Exercise details: Return the lines below that carry the word "parts".

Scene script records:
[start]
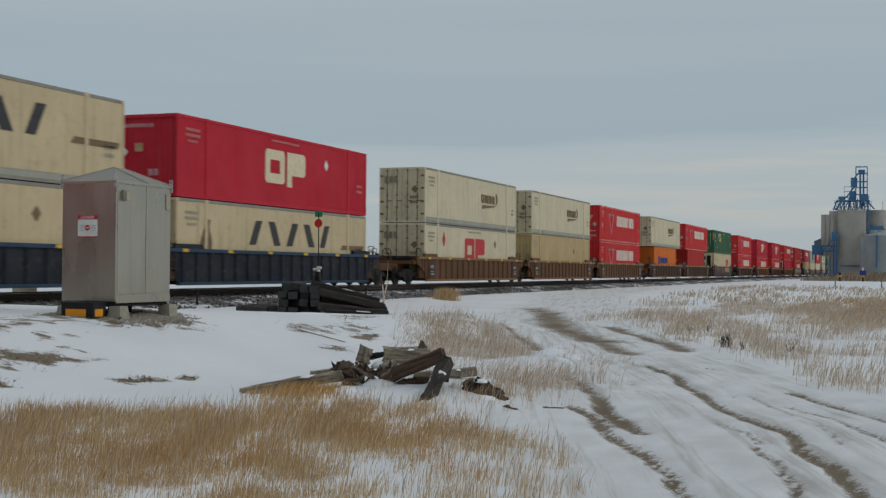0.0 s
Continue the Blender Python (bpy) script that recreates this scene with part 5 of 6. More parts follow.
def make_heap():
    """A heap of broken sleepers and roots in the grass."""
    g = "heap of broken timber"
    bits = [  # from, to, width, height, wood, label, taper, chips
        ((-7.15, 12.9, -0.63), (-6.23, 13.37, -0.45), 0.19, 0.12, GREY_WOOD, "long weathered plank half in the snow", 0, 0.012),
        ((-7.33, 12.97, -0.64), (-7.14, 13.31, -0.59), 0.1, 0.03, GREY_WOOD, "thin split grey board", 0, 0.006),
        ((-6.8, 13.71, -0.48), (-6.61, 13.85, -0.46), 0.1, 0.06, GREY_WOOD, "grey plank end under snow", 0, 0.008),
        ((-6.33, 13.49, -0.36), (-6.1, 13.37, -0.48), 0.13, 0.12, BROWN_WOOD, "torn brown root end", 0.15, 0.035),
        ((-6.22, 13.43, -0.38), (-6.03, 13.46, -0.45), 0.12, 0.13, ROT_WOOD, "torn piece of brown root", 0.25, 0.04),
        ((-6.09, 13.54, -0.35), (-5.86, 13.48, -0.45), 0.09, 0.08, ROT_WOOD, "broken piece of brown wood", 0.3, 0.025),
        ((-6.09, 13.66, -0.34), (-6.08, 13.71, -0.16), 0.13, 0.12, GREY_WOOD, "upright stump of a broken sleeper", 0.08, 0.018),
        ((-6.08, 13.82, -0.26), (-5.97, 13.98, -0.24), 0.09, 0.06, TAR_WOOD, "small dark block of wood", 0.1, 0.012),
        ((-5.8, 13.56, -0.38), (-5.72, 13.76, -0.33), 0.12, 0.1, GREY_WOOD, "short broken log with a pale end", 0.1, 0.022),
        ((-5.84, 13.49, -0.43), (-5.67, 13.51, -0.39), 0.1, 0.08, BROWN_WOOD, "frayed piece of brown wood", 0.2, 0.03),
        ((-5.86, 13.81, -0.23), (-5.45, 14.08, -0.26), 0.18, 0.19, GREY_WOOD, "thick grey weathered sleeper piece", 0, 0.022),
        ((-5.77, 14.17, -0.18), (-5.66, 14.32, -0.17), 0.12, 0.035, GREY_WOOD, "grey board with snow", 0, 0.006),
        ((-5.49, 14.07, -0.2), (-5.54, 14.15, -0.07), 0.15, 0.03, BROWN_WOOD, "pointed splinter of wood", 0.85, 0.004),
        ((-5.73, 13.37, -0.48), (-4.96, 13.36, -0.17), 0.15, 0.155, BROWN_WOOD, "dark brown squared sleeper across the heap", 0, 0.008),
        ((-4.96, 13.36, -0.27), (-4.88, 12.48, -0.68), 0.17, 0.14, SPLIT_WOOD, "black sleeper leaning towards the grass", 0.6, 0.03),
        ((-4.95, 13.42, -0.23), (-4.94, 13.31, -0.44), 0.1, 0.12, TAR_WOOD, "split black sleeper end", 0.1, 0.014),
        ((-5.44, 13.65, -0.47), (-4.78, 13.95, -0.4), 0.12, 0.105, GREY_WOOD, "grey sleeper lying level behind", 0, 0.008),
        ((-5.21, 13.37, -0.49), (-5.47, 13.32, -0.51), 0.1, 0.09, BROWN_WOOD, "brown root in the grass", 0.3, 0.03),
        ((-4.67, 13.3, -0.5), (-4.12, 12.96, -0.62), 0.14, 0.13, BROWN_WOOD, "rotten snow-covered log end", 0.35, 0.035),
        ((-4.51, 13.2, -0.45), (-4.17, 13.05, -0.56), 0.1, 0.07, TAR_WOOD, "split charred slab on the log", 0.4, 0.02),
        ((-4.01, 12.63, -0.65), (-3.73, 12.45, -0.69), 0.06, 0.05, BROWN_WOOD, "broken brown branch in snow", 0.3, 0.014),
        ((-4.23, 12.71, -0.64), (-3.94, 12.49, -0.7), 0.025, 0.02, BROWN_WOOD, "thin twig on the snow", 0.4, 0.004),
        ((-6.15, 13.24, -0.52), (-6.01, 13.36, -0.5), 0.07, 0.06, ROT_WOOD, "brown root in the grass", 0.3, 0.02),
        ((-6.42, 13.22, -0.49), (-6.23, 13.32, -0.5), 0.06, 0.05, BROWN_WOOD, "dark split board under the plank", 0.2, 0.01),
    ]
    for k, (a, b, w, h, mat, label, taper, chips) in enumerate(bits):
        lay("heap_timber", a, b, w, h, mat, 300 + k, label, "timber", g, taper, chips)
    rnd = random.Random(44)
    for k in range(16):
        c = Vector((rnd.gauss(-5.98, .16), rnd.gauss(13.42, .10), rnd.uniform(-.50, -.36)))
        d = Vector((rnd.gauss(0, .09), rnd.gauss(0, .05), rnd.gauss(0, .06)))
        lay("wood_splinter", c - d, c + d, rnd.uniform(.02, .05), rnd.uniform(.02, .045), ROT_WOOD if k % 3 else GREY_WOOD, 350 + k, "torn splinter of rotten brown wood", "splinter", "splinters in the heap", .5, .012)
    part("snow_patch", Shape().box(-.045, .045, -.012, .012, -.065, .065, .012), SNOW_CAP, m=Matrix.Translation((-4.885, 13.06, -.395)) @ pose(0, 0, 0, -20, 25, 10))
    tagged(bpy.data.objects["snow_patch"], "small patch of snow stuck to the sleeper", "snow")
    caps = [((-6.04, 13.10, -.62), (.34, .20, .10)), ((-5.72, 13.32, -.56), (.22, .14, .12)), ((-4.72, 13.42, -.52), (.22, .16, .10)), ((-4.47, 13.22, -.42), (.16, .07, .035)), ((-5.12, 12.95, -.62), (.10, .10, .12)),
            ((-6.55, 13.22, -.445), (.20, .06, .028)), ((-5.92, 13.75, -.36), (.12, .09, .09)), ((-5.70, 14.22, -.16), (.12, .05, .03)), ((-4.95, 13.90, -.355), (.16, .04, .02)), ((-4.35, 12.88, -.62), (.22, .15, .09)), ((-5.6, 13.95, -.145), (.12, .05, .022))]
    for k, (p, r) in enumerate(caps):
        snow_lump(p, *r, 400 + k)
    # sticks on the snow
    lay("stick", (-10.1, 19.85, float(ground_z(-10.1, 19.85)) + .05), (-9.35, 20.2, float(ground_z(-9.35, 20.2)) + .03), .022, .02, GREY_WOOD, 501, "thin dry stick on the snow", "stick", "", .3, .003)
    lay("stick", (-3.62, 12.75, float(ground_z(-3.62, 12.75)) + .01), (-3.42, 12.85, float(ground_z(-3.42, 12.85)) + .01), .016, .014, GREY_WOOD, 502, "thin dry stick on the snow", "stick", "", .3, .003)


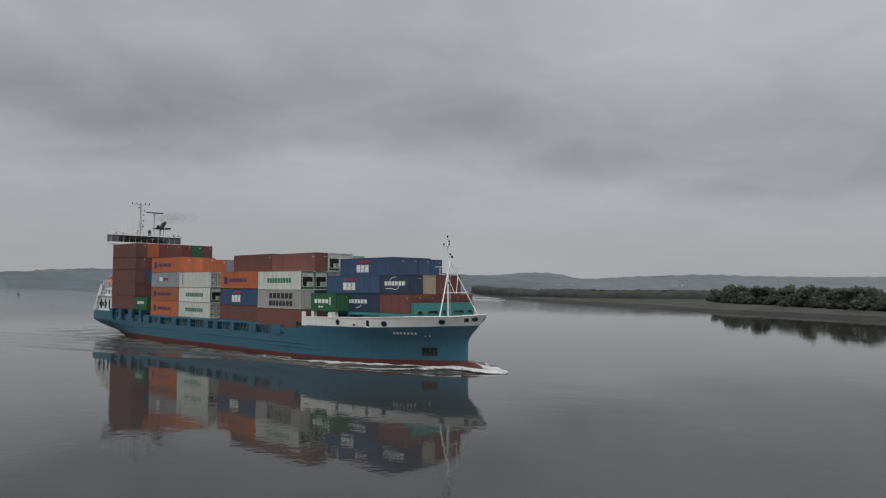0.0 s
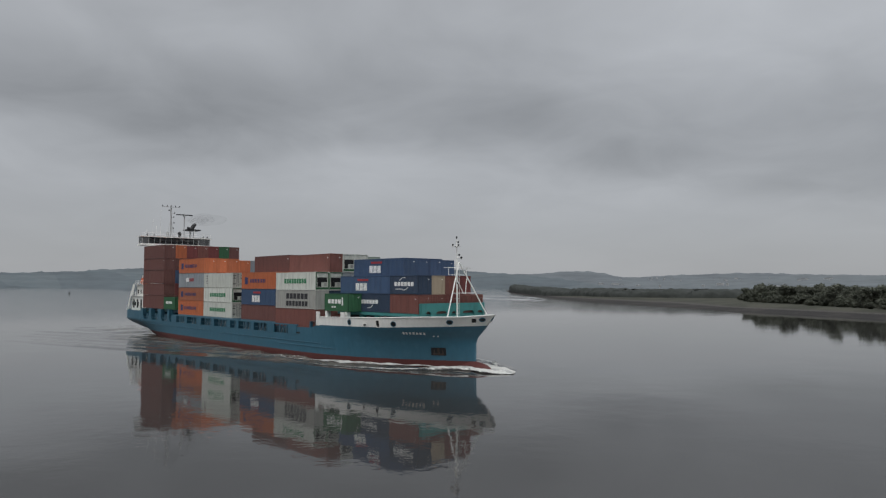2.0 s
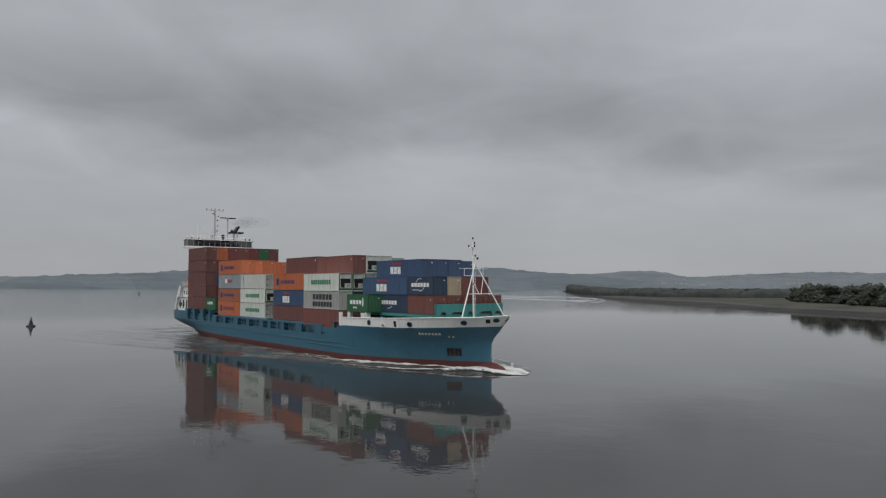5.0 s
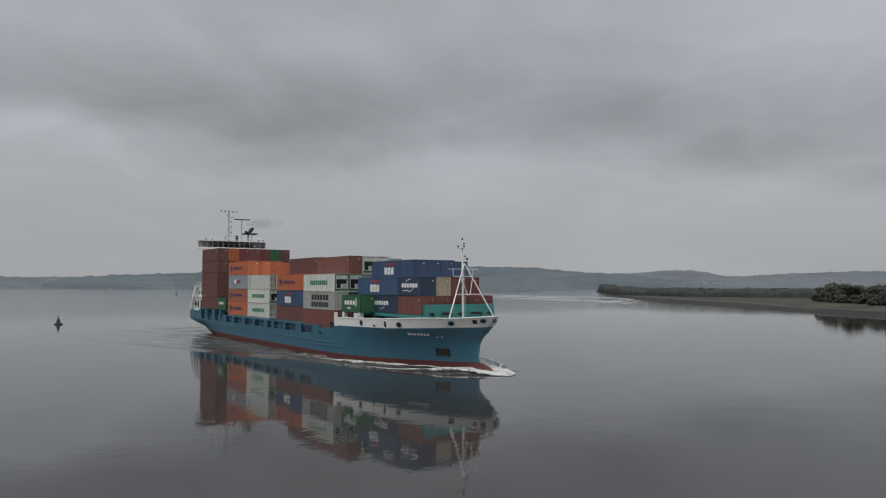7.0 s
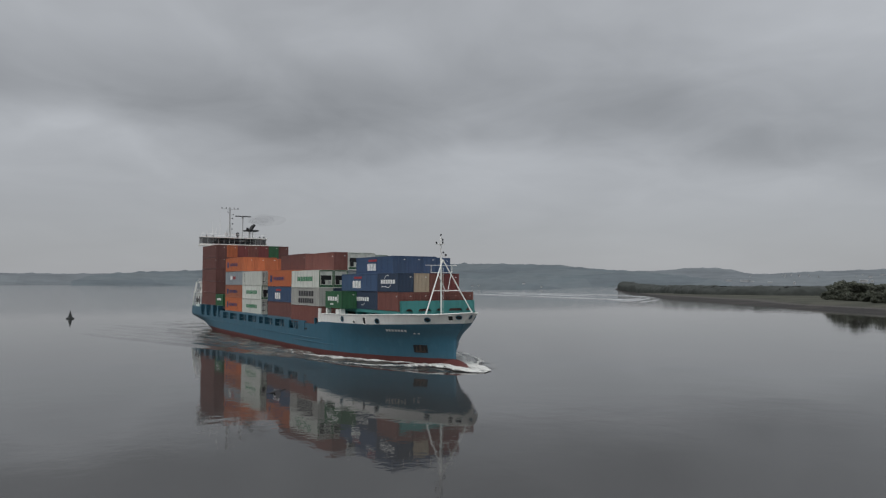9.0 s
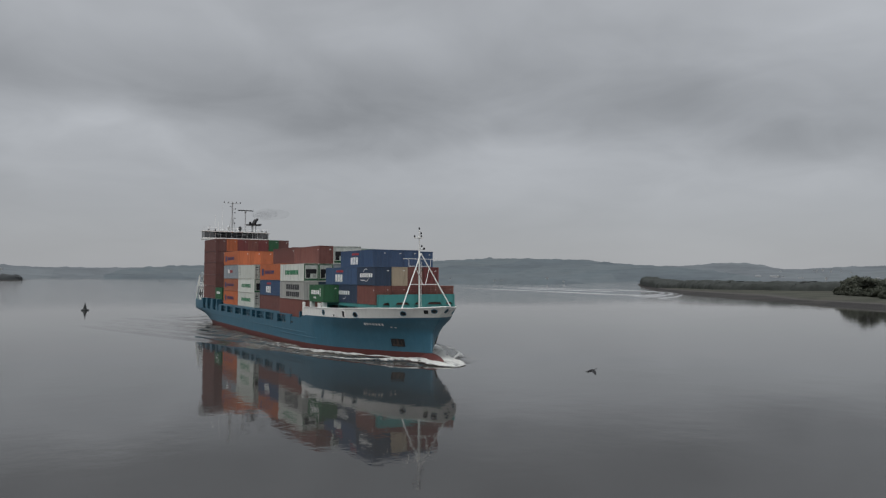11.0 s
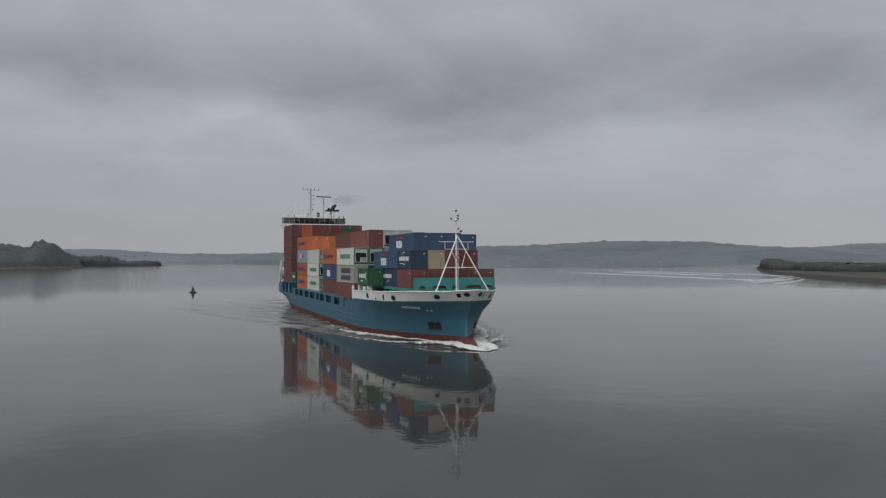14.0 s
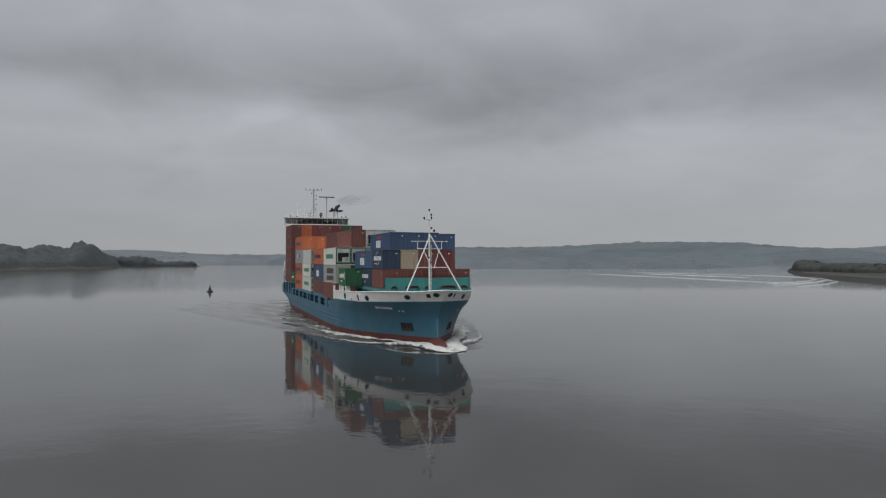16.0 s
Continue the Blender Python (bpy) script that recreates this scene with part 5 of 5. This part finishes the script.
SMOKE = smoke_material()
PUFFS = []
for i in range(3):
    bm = bmesh.new()
    bmesh.ops.create_icosphere(bm, subdivisions=4, radius=1.0)
    for v in bm.verts:
        k = (1 + 0.55 * noise.noise(v.co * 1.2 + Vector((i * 3.0, 0, 0)))) * (1.0, 0.72, 0.46)[i]
        v.co = Vector((v.co.x * 3.4 * k, v.co.y * 4.4 * k, (v.co.z * 1.5 + 0.25 * v.co.y) * k))
    puff = new("smoke_puff", mesh_from(bm, "smoke_puff", SMOKE, smooth=True))
    tagged(puff, "faint dark puff of funnel smoke drifting aft", "smoke", kind="stuff")
    PUFFS.append((puff, Vector((-108.8 + 0.5 * i, 9.8 - 0.8 * i, 28.1 - 0.15 * i))))


# ---- what moves ----
def motions():
    times = [0, 2, 4, 6, 8, 10, 12, 14, 16]
    for ob in CARRIED:
        m = ob.matrix_basis.copy()
        walk(ob, [(t, Matrix.Translation(SPEED * t) @ m) for t in times])
    for ob in RUNNING:
        walk(ob, [(t, Matrix.Translation(Vector((12.4, -9.6, 0)) * (t - 16))) for t in times])
    for puff, p in PUFFS:
        walk(puff, [(t, Matrix.Translation(SPEED * t + p + Vector((-0.10, 0.06, 0.02)) * t)) for t in times])
    heading = math.degrees(math.atan2(12.9, 2.95)) - 90
    flight = [(0, 58.1, -162.7, 5.9), (4, 69.3, -111.9, 5.9), (7, 77.7, -73.8, 5.9), (8.1, 80.8, -59.8, 5.9), (8.4, 81.7, -56.1, 6.4), (9.0, 83.0, -49.2, 6.8), (11.3, 89.5, -20.3, 5.4), (12.0, 92.3, -10.2, 5.3), (12.4, 93.9, -4.4, 5.6), (12.8, 95.3, 1.1, 5.7), (13.2, 96.4, 6.1, 5.7), (14, 98.6, 16.3, 5.7), (16, 104.2, 41.7, 5.7)]
    walk(bird, [(t, pose(x, y, z, 10, 0, heading)) for t, x, y, z in flight])
    for w, s in wings:
        loc = w.location.copy()
        walk(w, [(i * 0.1, Matrix.Translation(loc) @ pose(0, 0, 0, 0, -s * (14 + 42 * (1 if i % 2 else -1)), 0)) for i in range(161)])


motions()
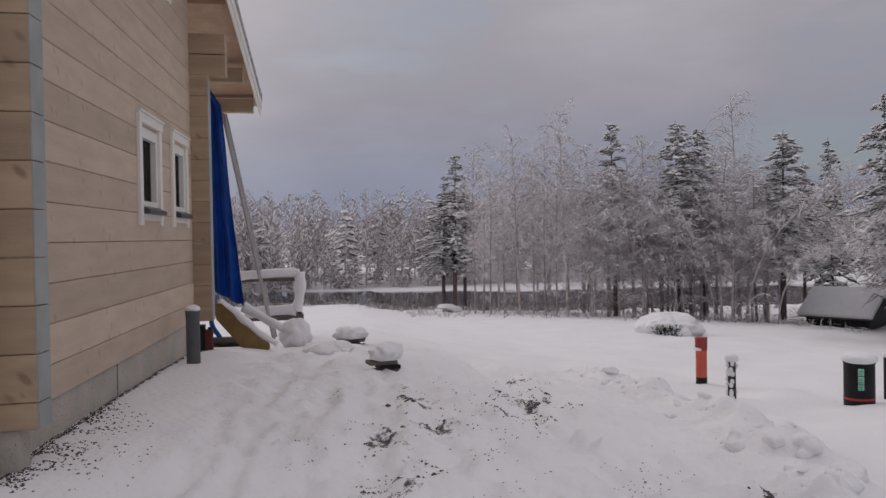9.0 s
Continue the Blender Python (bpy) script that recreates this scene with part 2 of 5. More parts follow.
[end]
Output:
Continue the Blender Python (bpy) script that recreates this scene with part 5 of 6. More parts follow.
Continue the Blender Python (bpy) script that recreates this scene with part 2 of 5. More parts follow.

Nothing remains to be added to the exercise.